I reminded the Tourism Board — and the Town Council members sitting in the audience — that the Council had asked the Tourism Board, a few years back, to dedicate $500,000 of their revenues to help address the housing crisis, and the Tourism Board did, in fact, help the Town purchase a vacant 3-acre parcel adjacent to Walmart for a workforce housing project. Unfortunately, the Town staff have other priorities — a sanitation system in desperate need of help, for one, and riverfront parcels to purchase for recreation purposes — and no housing has yet appeared on that vacant parcel.
“If this [Tourism Board] wants a vibrant community… if this board wants a vibrant community… pushing more and more money into tourism marketing, to bring more and more visitors here, while employees are living in their cars…
“That’s not the outcome I would like, from this board.”

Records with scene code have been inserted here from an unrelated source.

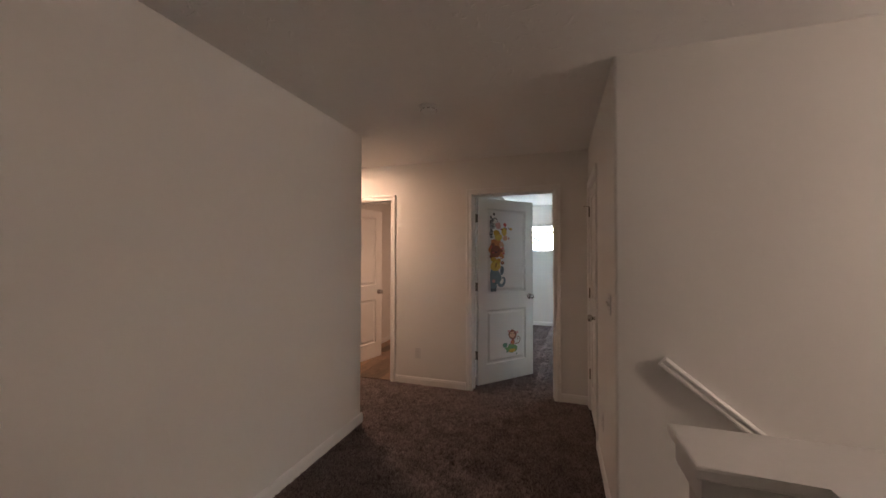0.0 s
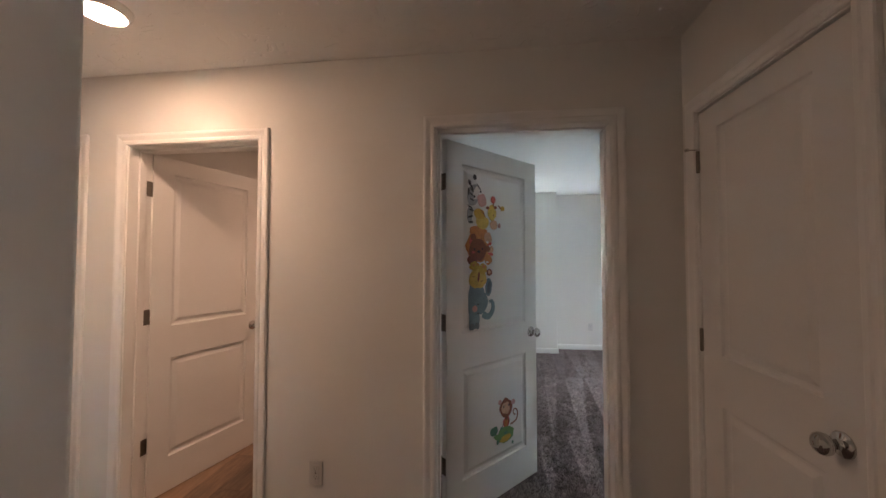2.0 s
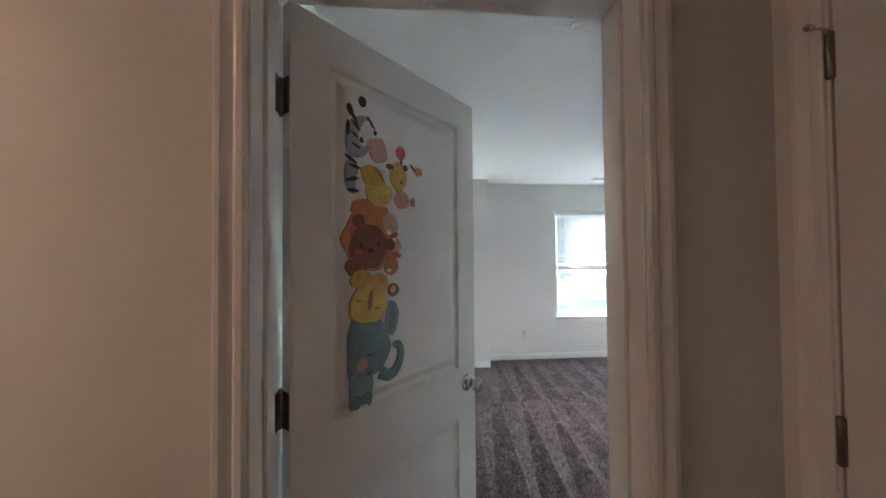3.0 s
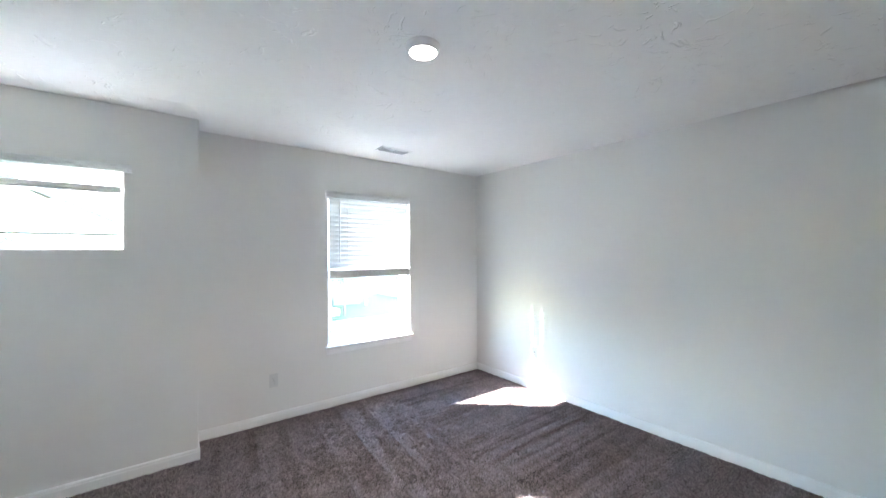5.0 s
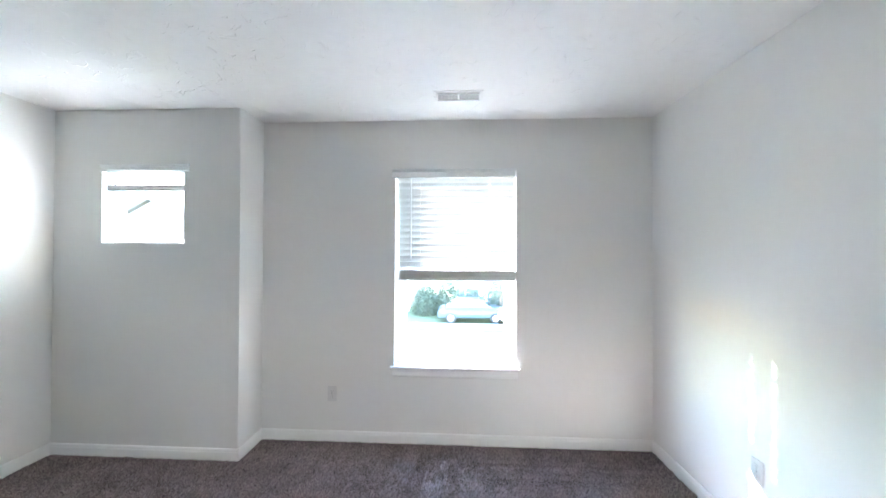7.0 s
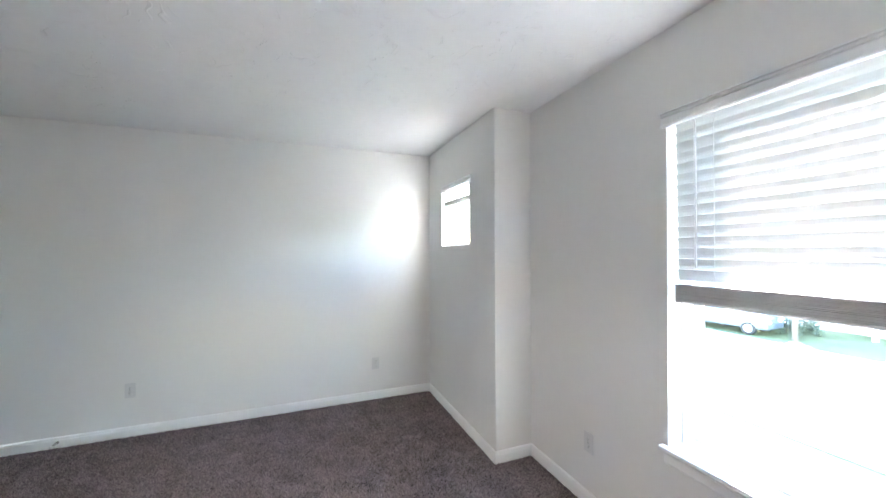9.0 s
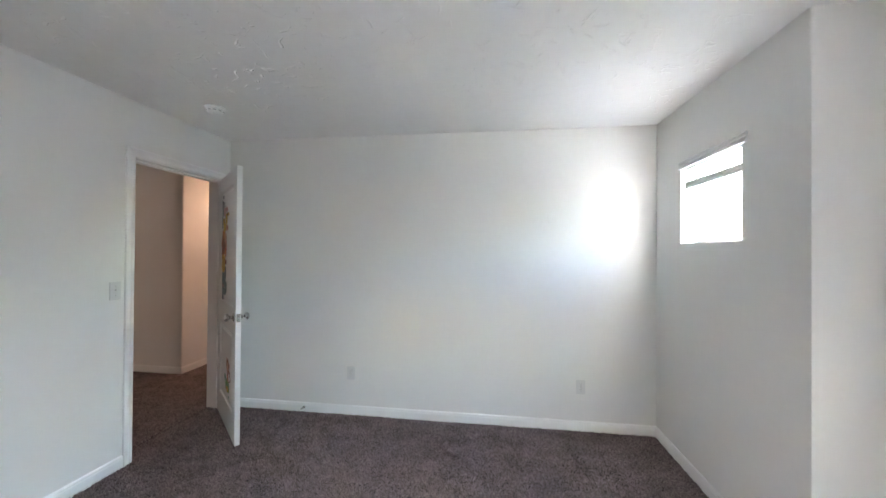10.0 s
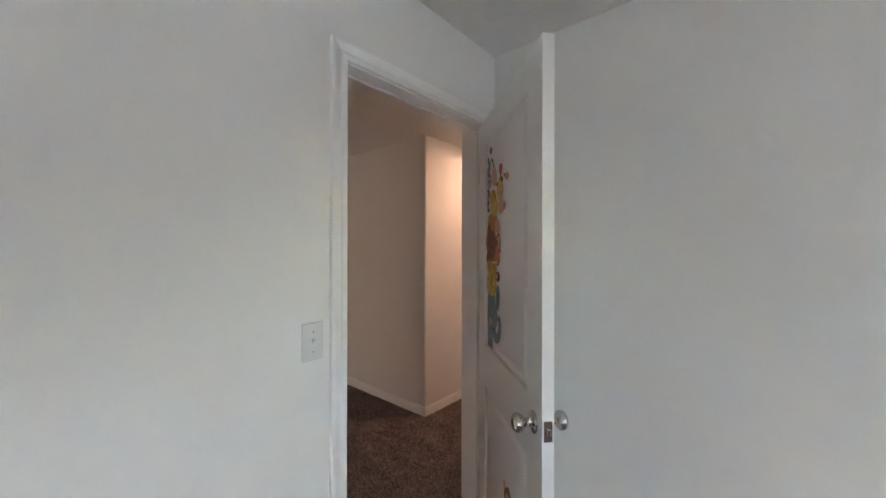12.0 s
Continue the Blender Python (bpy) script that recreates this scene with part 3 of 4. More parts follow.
def detector(x, y, r, label):
    d = thing("smoke_detector", pose(x, y, CEIL), label, "smoke detector", "smoke detectors")
    part("base", lathe(bmesh.new(), [(0, r), (-0.010, r), (-0.012, r - 0.003)], "z", 36), PLASTIC, d, smooth=True)
    part("cover", lathe(bmesh.new(), [(-0.012, r - 0.010), (-0.018, r - 0.009), (-0.030, r - 0.014), (-0.040, r - 0.026), (-0.042, r - 0.045), (-0.042, 0.004)], "z", 36), PLASTIC, d, smooth=True)
    for k in range(10):
        a = 2 * math.pi * k / 10
        vent = part("vent_slot", boxed(-0.010, 0.010, -0.0015, 0.0015, -0.029, -0.023), DUCT, d)
        vent.matrix_basis = pose((r - 0.0135) * math.cos(a), (r - 0.0135) * math.sin(a), 0, 0, 0, math.degrees(a) + 90)
    part("test_button", lathe(bmesh.new(), [(-0.041, 0.009), (-0.0445, 0.009), (-0.0455, 0.006)], "z", 16, (0.02, 0, 0)), PLASTIC, d, smooth=True)
    return d


detector(-0.962, 2.262, 0.068, "round white smoke detector on the landing ceiling")
detector(-0.330, 4.252, 0.066, "round white smoke detector above the bedroom door")

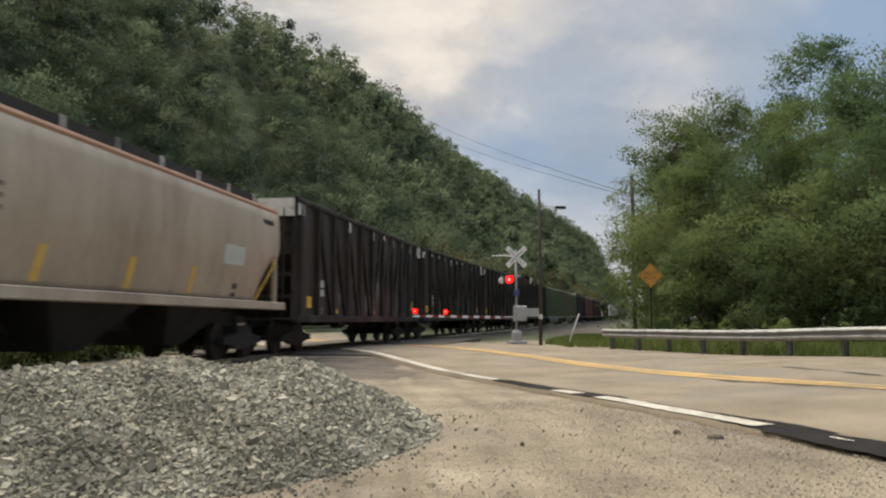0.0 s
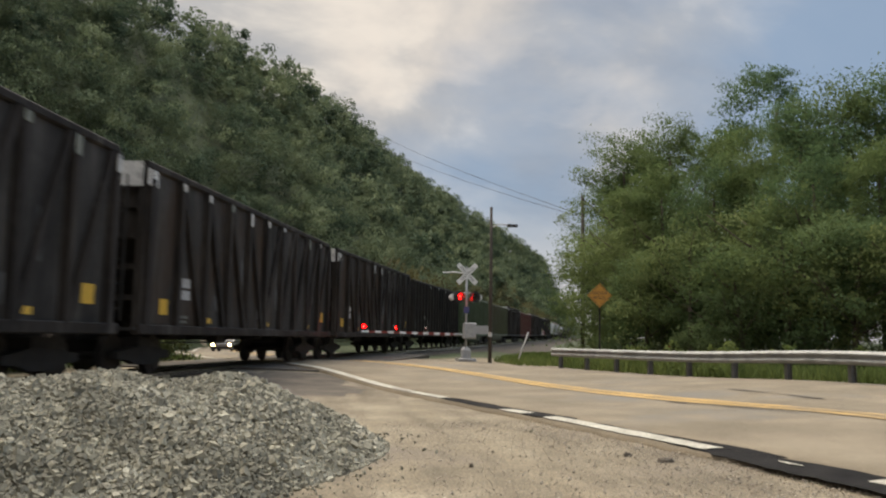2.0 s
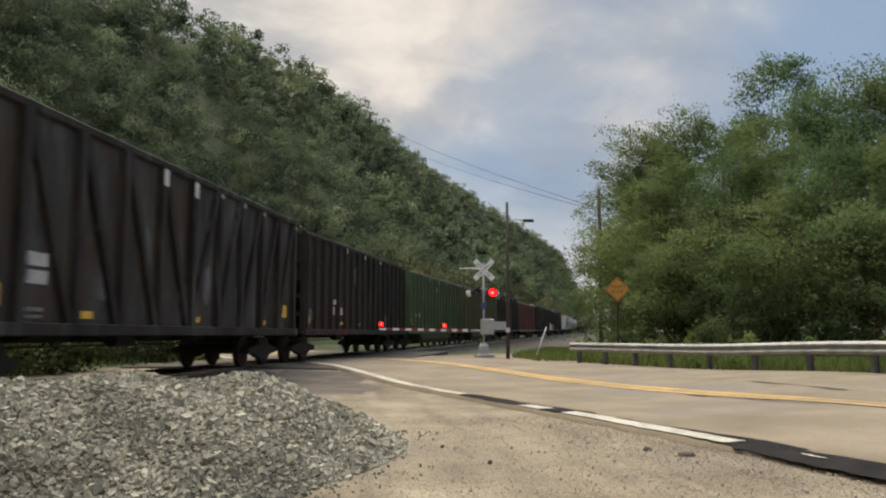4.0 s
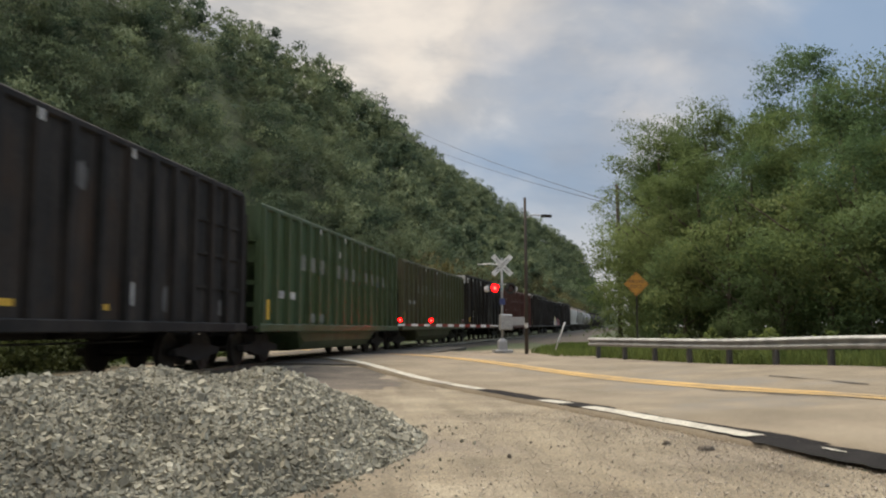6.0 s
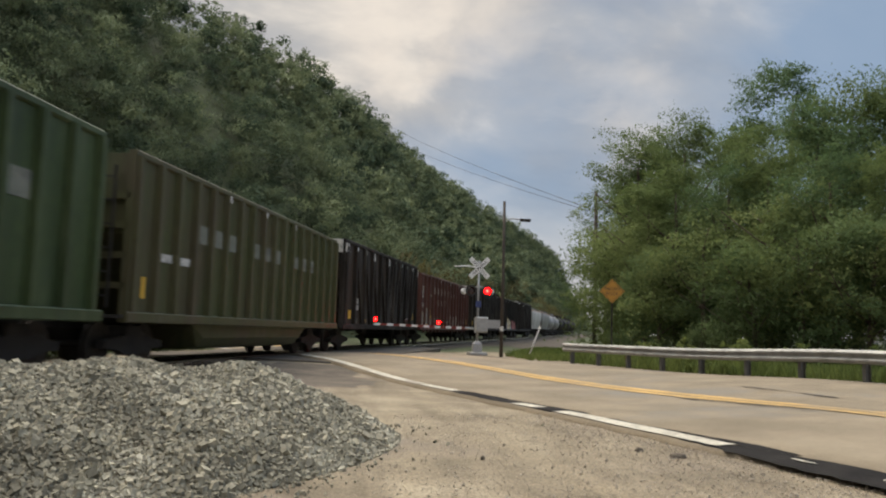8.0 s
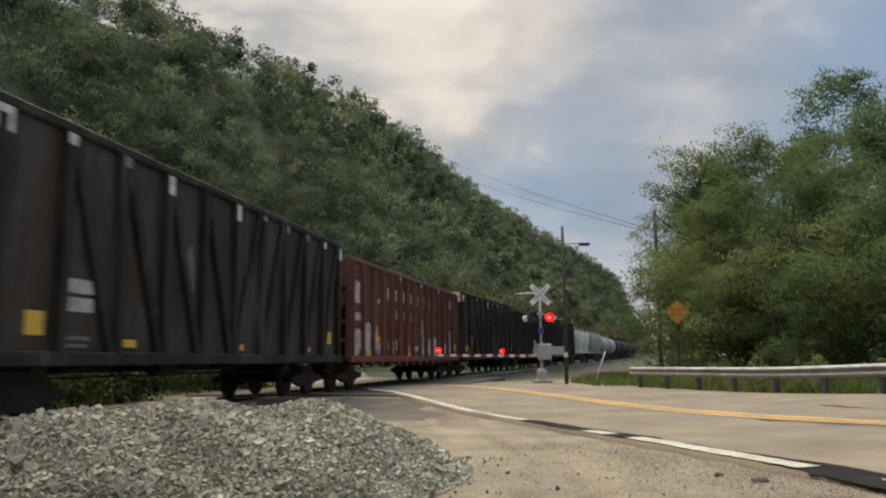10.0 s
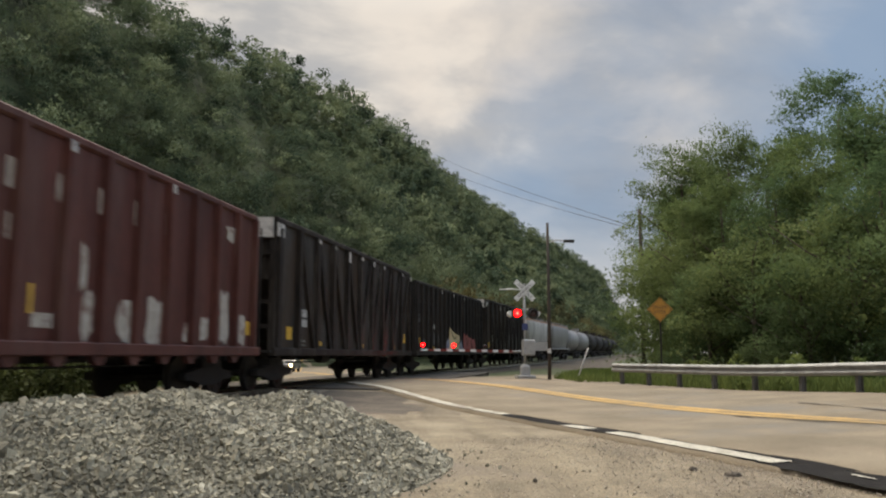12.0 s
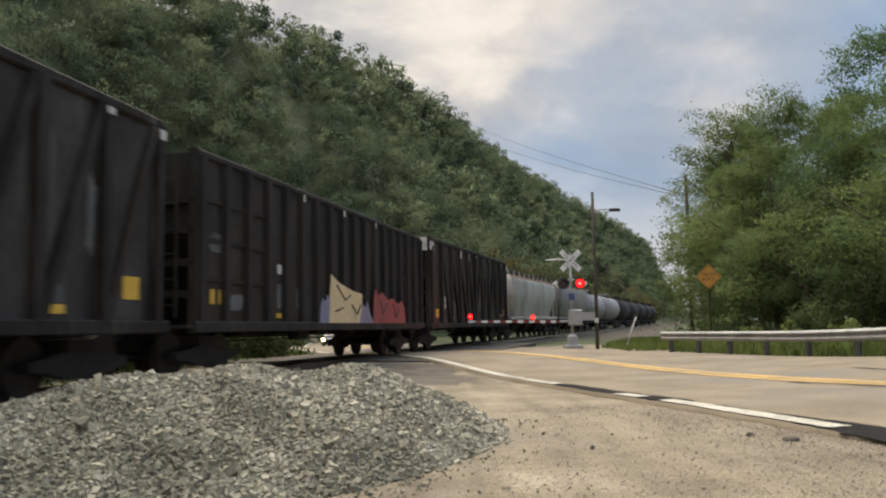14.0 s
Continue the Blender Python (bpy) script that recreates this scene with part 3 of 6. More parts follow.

The next member of the audience to speak was Springs Resort Marketing Director Jesse Hensle, who reminded the Tourism Board of all the great things the Springs Resort does for their employees, including company-sponsored housing… and of all the money brought into the community by the tourism industry. He mentioned that some members of his immediate family recently moved to Pagosa to enjoy working here.
“By giving money to the private sector, we can accelerate this, instead of keeping it in this government bureaucracy and allocating $500,000 that hasn’t yet turned into housing…
“What can we do with marketing dollars, that returns it back to the community at a rate of 85-to-1? Thank you.”
He wasn’t exactly clear, though, what he wanted to see ‘accelerated’.